L’une renvoie à celui qui grave, la personne, et trouve racine dans son vécu ; JE grave parce qu’il se love au fond de la cuvette, s’y parle, cherche son identité avec et dans ce qui advient. Dans l’épreuve, c’est son Histoire qui se raconte et qui se donne comme une lecture intime du monde. Et la valeur d’universalité qui y est par force présente, tant il est vrai que JE c’est aussi les autres, n’est pas à ce moment l’enjeu primordial.
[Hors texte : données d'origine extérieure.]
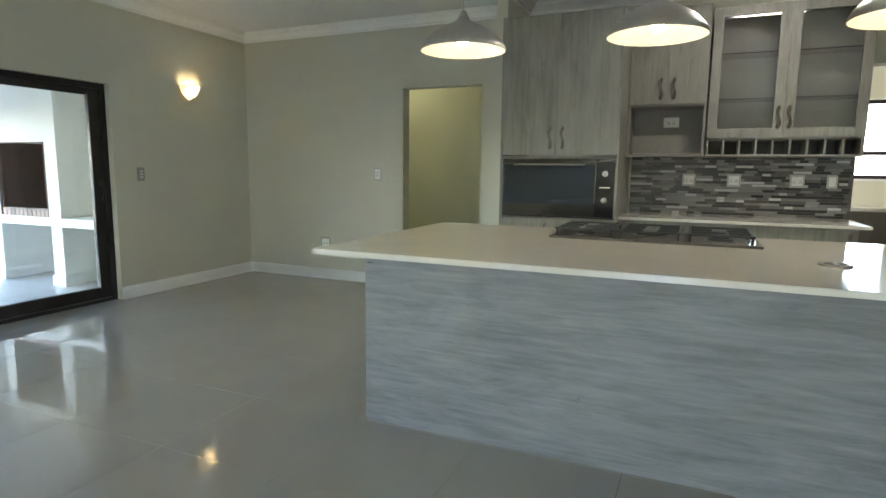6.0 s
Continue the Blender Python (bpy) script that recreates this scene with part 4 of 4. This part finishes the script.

L’autre nous interroge sur le choix qui est fait d’un certain mode de production de l’œuvre (processus créatif, techniques, nature de la production…). Bien entendu ce choix trouve son fondement dans le parcours de l’individu qui le fait. La Gravure, dans tous les sens du terme -l’épreuve et ce qui lui a donné naissance- apparait alors comme une émanation identificatrice du graveur. Mais au-delà de cette (presque) évidence, il reste la pertinence théorique -historique ?- des caractéristiques spécifiques du medium.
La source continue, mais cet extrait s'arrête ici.